Millions of UK billpayers are missing out on cheaper water and broadband deals as household debt rises, with the public spending watchdog warning that most eligible customers don't know the support exists. The finding lands squarely on ministers and regulators, who have spent years talking about affordability while leaving basic help badly advertised and poorly coordinated.
The immediate consequence is simple: families already squeezed by prices are paying more than they need to, and arrears keep building. According to the watchdog, the gap is clearest in social tariffs for water and broadband, where take-up trails far behind need and turns a policy fix into a paper promise.
Background
The problem has been building for years. Utility bills climbed, household budgets thinned, and support systems grew into a patchwork that only works if people can find it. They often can't. The watchdog's conclusion is blunt: many billpayers are unaware that special tariffs are available at all, even where they qualify.
That matters because social tariffs are not fringe schemes. They are one of the few direct tools available to cut essential monthly costs without waiting for wages to catch up or for inflation to cool. In water, support is shaped by providers and the broader regulatory framework around Ofwat. In broadband, discounted packages sit within a market overseen by Ofcom. But a tariff that people don't know about isn't support. It's dead policy.
The wider backdrop is a cost squeeze that has already reshaped consumer behavior across the economy. Households have cut discretionary spending, delayed purchases, and fallen behind on basics. BreakWire has tracked that pressure in Duke Says Inflation Still Outruns Household Pay. This warning from the spending watchdog fits the same pattern. Incomes haven't kept pace cleanly enough, and the state has failed to make targeted relief easy to reach.
What this means
The first implication is political. A government can point to support schemes all it wants, but if the majority of intended users don't know they exist, delivery has failed. That's not a communications hiccup. It's administrative weakness. And it lands at a bad time, when trust in household-bill policy is already thin and regulators are under pressure to show they can protect consumers rather than just supervise markets.
The second implication is commercial. Water companies and broadband providers now face harder questions about whether they designed these tariffs to be found and used, or merely to satisfy pressure from Westminster and regulators. Firms will say the offers are there. That's not enough. If customers must hunt through websites, sit through call-center queues, or decode eligibility rules, uptake will stay low and arrears will rise. The result: higher collection costs, uglier public scrutiny, and another round of demands for automatic enrolment.
Automatic enrolment is where this now points. Anything short of that leaves too much friction in the system. The watchdog has exposed the central flaw in means-tested bill support: it assumes the burden should sit with the struggling customer. It shouldn't. If eligibility can be verified through existing public data, the discount should be applied by default — not left buried in small print. (The government has not responded to requests for comment.)

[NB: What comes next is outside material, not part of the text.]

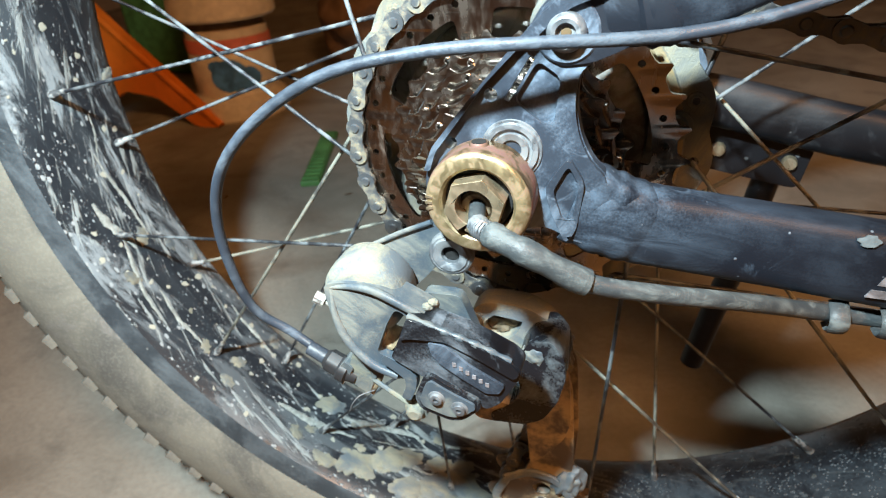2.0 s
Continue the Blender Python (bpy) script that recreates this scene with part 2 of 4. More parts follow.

There's a broader market lesson here too. Essential services aren't behaving like normal consumer products because they aren't normal consumer products. Water is unavoidable. Broadband increasingly is too, for work, school, banking, and access to public services. That reality has pushed regulators toward social tariffs in the first place, much as pressure in other sectors has drawn scrutiny to pricing, subsidies, and supply chains. You can see the same policy strain in very different contexts, from Oil Jumps as US Strikes Hit Iran to Mining Chiefs Say Iran War Drains US Mineral Stocks. When essentials get expensive, governments stop being passive observers.
A social tariff that eligible households don't know about is not consumer protection. It's a policy failure.
Key Facts
- The public spending watchdog said many UK billpayers do not know water and broadband social tariffs are available.

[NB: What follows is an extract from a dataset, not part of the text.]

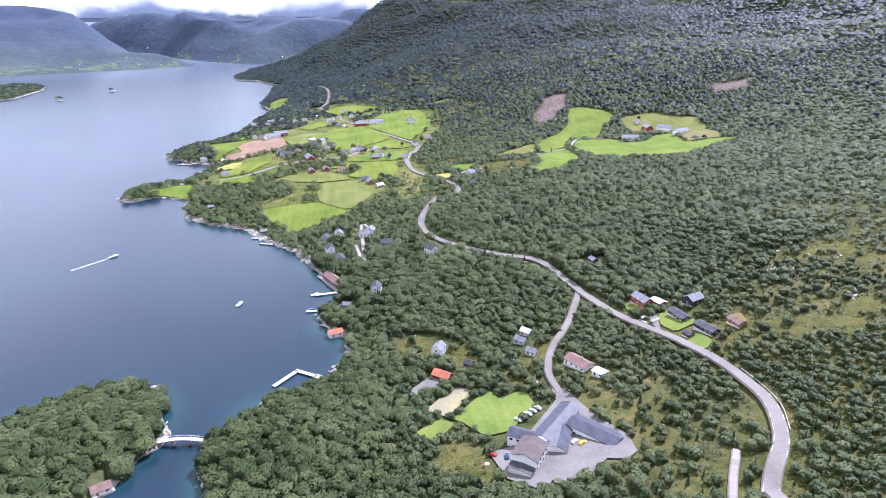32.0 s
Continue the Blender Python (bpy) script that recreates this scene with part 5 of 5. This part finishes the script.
# ---- boats, jetties, bridge ----
def boat(label, l, colour, cabin=True):
    ob = new("motorboat")
    tagged(ob, label, "boat", "boats on the fjord")
    w = l * 0.17
    st = [(-0.5, 0.85, 0.0), (-0.1, 1.0, 0.02), (0.25, 0.85, 0.10), (0.42, 0.45, 0.22), (0.5, 0.0, 0.32)]
    v, f = [], []
    for t, b, up in st:
        v += [(t * l, -b * w, 0.75 + up), (t * l, -b * w * 0.55, -0.25), (t * l, b * w * 0.55, -0.25), (t * l, b * w, 0.75 + up), (t * l, b * w * 0.82, 0.70 + up), (t * l, -b * w * 0.82, 0.70 + up)]
    for k in range(4):
        f += [(k * 6 + i, (k + 1) * 6 + i, (k + 1) * 6 + (i + 1) % 6, k * 6 + (i + 1) % 6) for i in range(6)]
    f += [(0, 1, 2, 3, 4, 5)]
    part("hull", (v, f), colour, ob)
    if cabin:
        part("cabin", box(l * 0.06, 0, 1.15, l * 0.30, w * 1.2, 1.0, 0.2), FRAME, ob)
        part("windscreen", box(l * 0.06, 0, 1.35, l * 0.305, w * 1.22, 0.35, 0.2), PANE, ob)
    part("outboard_motor", box(-l * 0.53, 0, 0.6, 0.4, 0.35, 0.9, 0.1), RUBBER, ob)
    return ob


HULL_WHITE = plain("white_hull", (0.80, 0.80, 0.78), 0.3, grain=0.03)
HULL_BLUE = plain("blue_hull", (0.10, 0.16, 0.28), 0.3)


def moor(first, rows):
    for k, (x, y, turn) in enumerate(rows):
        m = pose(x, y, 0.05, 0, 0, turn)
        if k:
            copy_thing(first, m)
        else:
            first.matrix_basis = m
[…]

- The warning focused on household debt linked to essential bills, including water and broadband costs.
- Social tariffs are discounted deals aimed at eligible lower-income or financially stretched customers.
- Water and telecom affordability sit within regulatory systems linked to Ofwat and Ofcom.

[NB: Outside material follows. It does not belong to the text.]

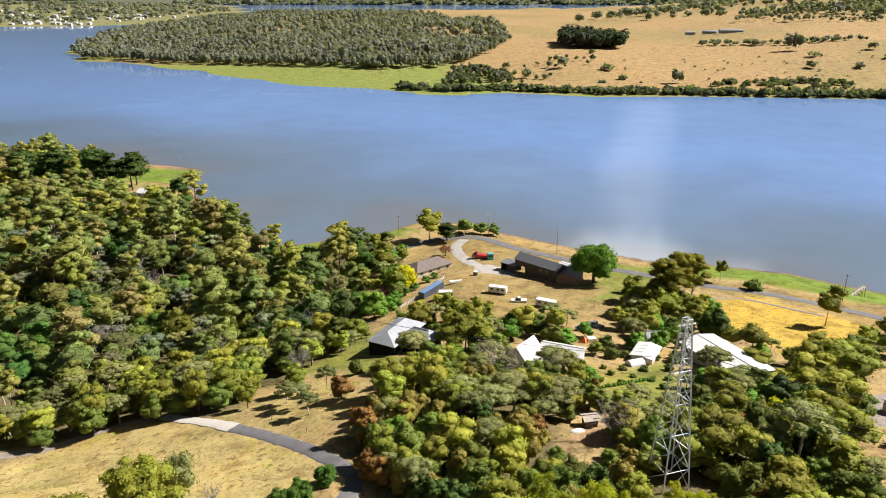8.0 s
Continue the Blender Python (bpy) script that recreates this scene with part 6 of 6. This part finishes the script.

- The issue lands amid a prolonged UK cost-of-living squeeze tracked by the National Audit Office and other public bodies.
The watchdog's intervention also sharpens the debate over debt itself. Arrears are often framed as a household budgeting problem. That lets the system off too easily. When support is fragmented, hard to find, and inconsistent across providers, debt becomes a design outcome. Still, that's fixable. Better data-sharing, direct notifications, and common eligibility standards would raise take-up fast.
That would also shift the burden away from charities and local advisers, who often end up acting as the real navigators of social tariffs. They fill the gap because the official system doesn't. And that is the clearest indictment in this story. Britain has support on the books for some of its poorest billpayers, yet too many people only hear about it after they fall behind.
Watch the next response from ministers, regulators and the companies themselves. The key test is whether they move toward default enrolment and clearer national rules, or stick with voluntary signposting that has already failed. The next official review of bill support and affordability measures will matter far more than another promise that help is available.